The group opposing the centre-town location of the proposed Bungendore High School believes the rorts scandal embroiling John Barilaro should be the catalyst for a review of other major decisions by the former NSW deputy Premier.

Opponents of the proposal have written to NSW Premier Dominic Perrottet seeking a meeting over the troubled, fast-tracked $71 million Bungendore project, citing a lack of due process and a failure by the government to properly consider the "damage" the site would have on the "heart of a historic small town".

The decision by the former NSW deputy Premier to derail due process and secure himself a $500,000 position as a New York-based trade and investment commissioner - a position he created when in government - has generated significant embarrassment for the NSW government.
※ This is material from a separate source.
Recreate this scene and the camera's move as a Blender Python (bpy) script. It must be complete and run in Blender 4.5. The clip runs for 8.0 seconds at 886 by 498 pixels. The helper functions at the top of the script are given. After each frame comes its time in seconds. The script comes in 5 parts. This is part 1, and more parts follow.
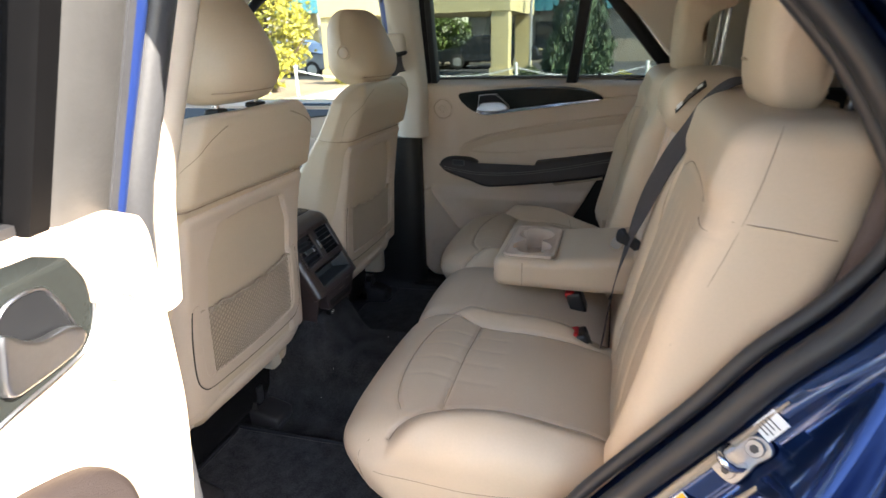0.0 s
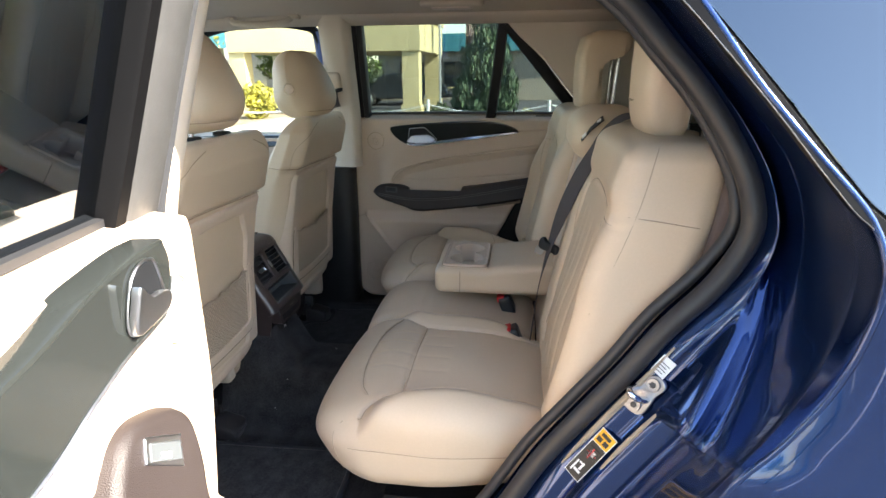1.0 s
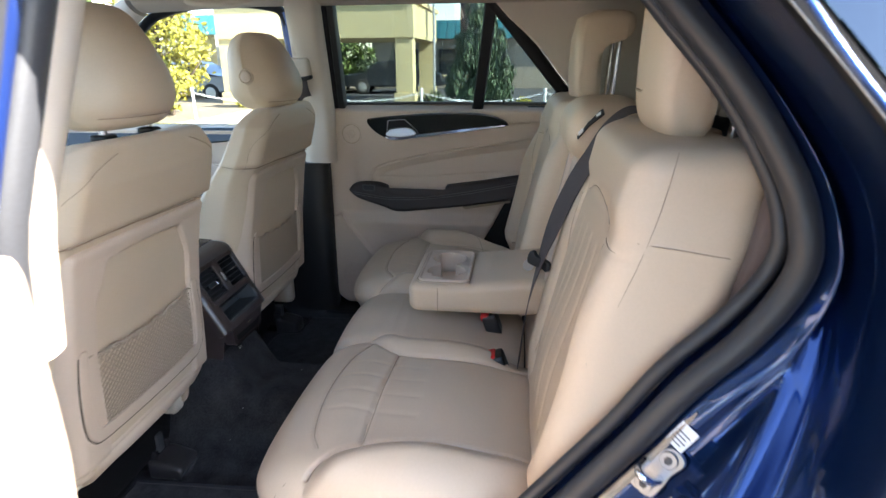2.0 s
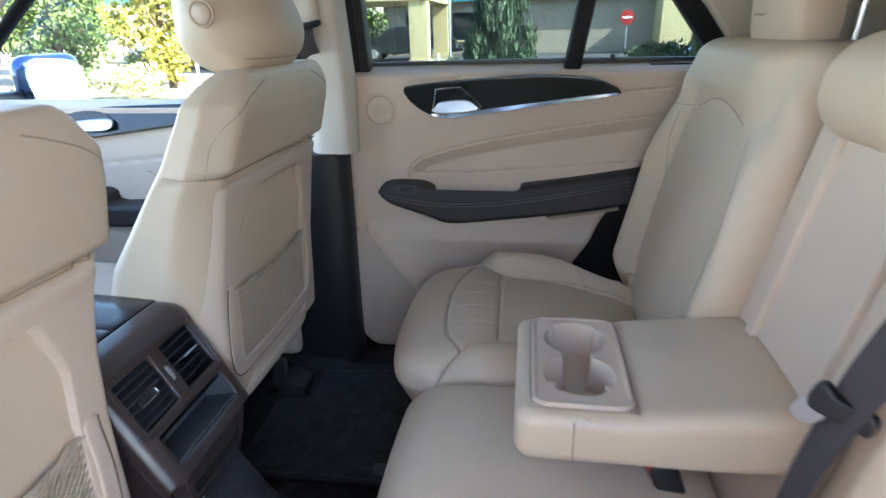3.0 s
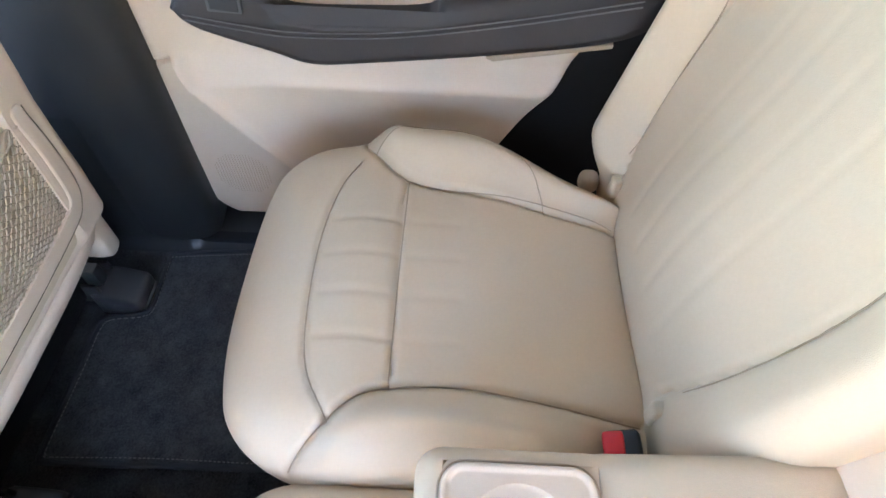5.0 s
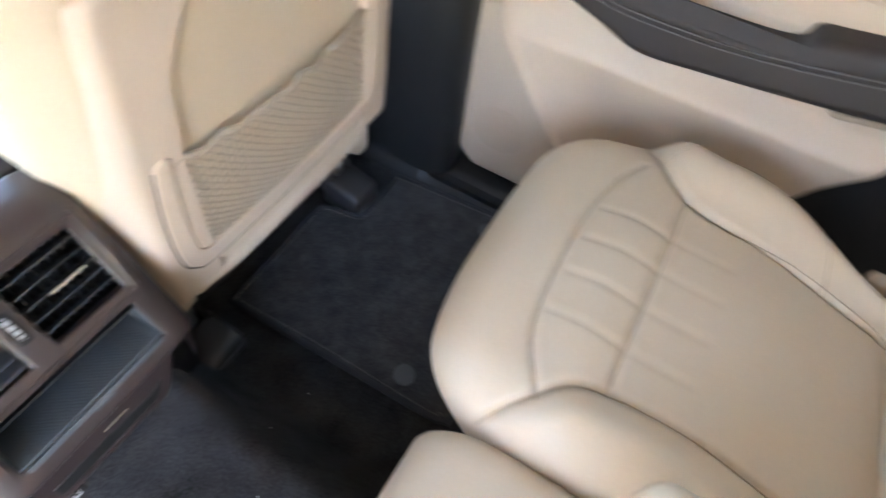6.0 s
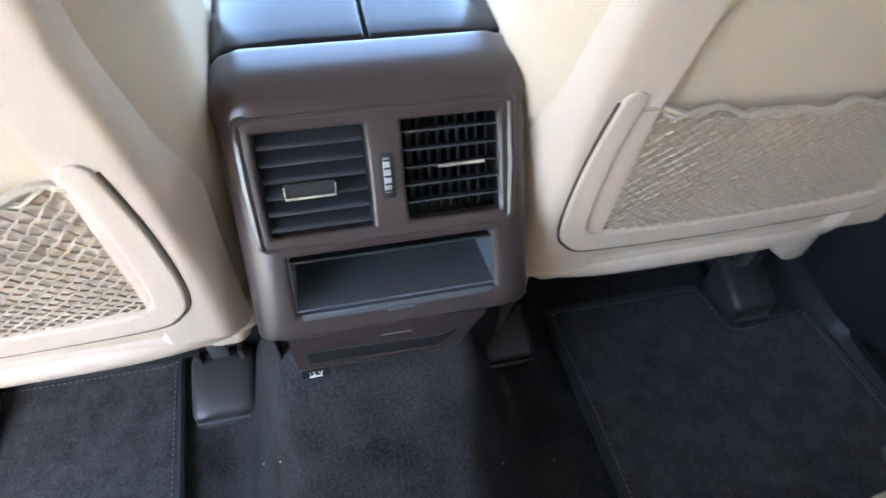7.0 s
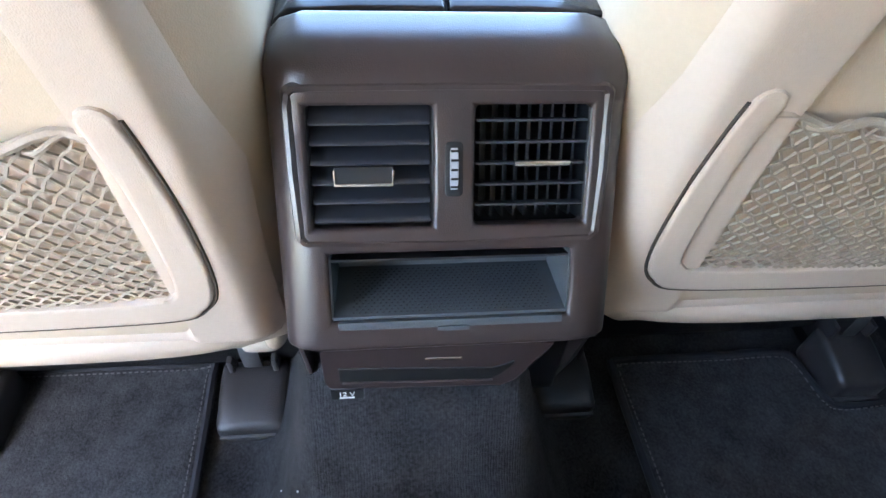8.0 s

NSW Trade Minister Stuart Ayres resigned as minister last week as the scrutiny into the Barilaro affair ramped up.

The Save Bungendore Park group has been campaigning vigorously against a centre-town site for the high school which would cleave off a large section of the historic Mick Sherd Oval playing field and common, remove the former Palerang Shire council chambers now serving as a shopfront, close off a street, and remove both the existing Bungendore swimming pool and community centre.

A large chunk of the historic Mick Sherd Oval is under threat from the Bungendore Park high school proposal. Picture: Peter Brewer

The group wants a new high school for the growing country town, but not in the proposed location. It says the centre-town site would have an adverse impact on "traffic, parking and safe access to the local primary school", and greatly diminish the local community's common areas and sporting facilities.

The now disgraced Mr Barilaro had been a key driver behind the centre-town site known as Bungendore Park over a greenfields site on the edge of the village selected by the NSW Department of Planning, Industry and Environment.

The group says the proposed centre-town site has significant constraints for future expansion and will have a capacity for only 450 students.

It is projected that the school would reach capacity within three years of opening. Demountable classrooms are planned to be installed at the Bungendore Park site.

In its letter to the NSW Premier urging his intervention, the group says the Department of Education is pursuing a project which is "extremely expensive" and "which will be inadequate to serve the community's needs from the day it opens and which has a very short design life".

"There was no community consultation undertaken prior to the announcement that the Bungendore Park site had been chosen for the new school," the group said in its correspondence.

"We are being treated like ignorant country hicks, assumed to be incapable of seeing through obvious spin and misinformation and expected to be won over by jargon and glossy brochures."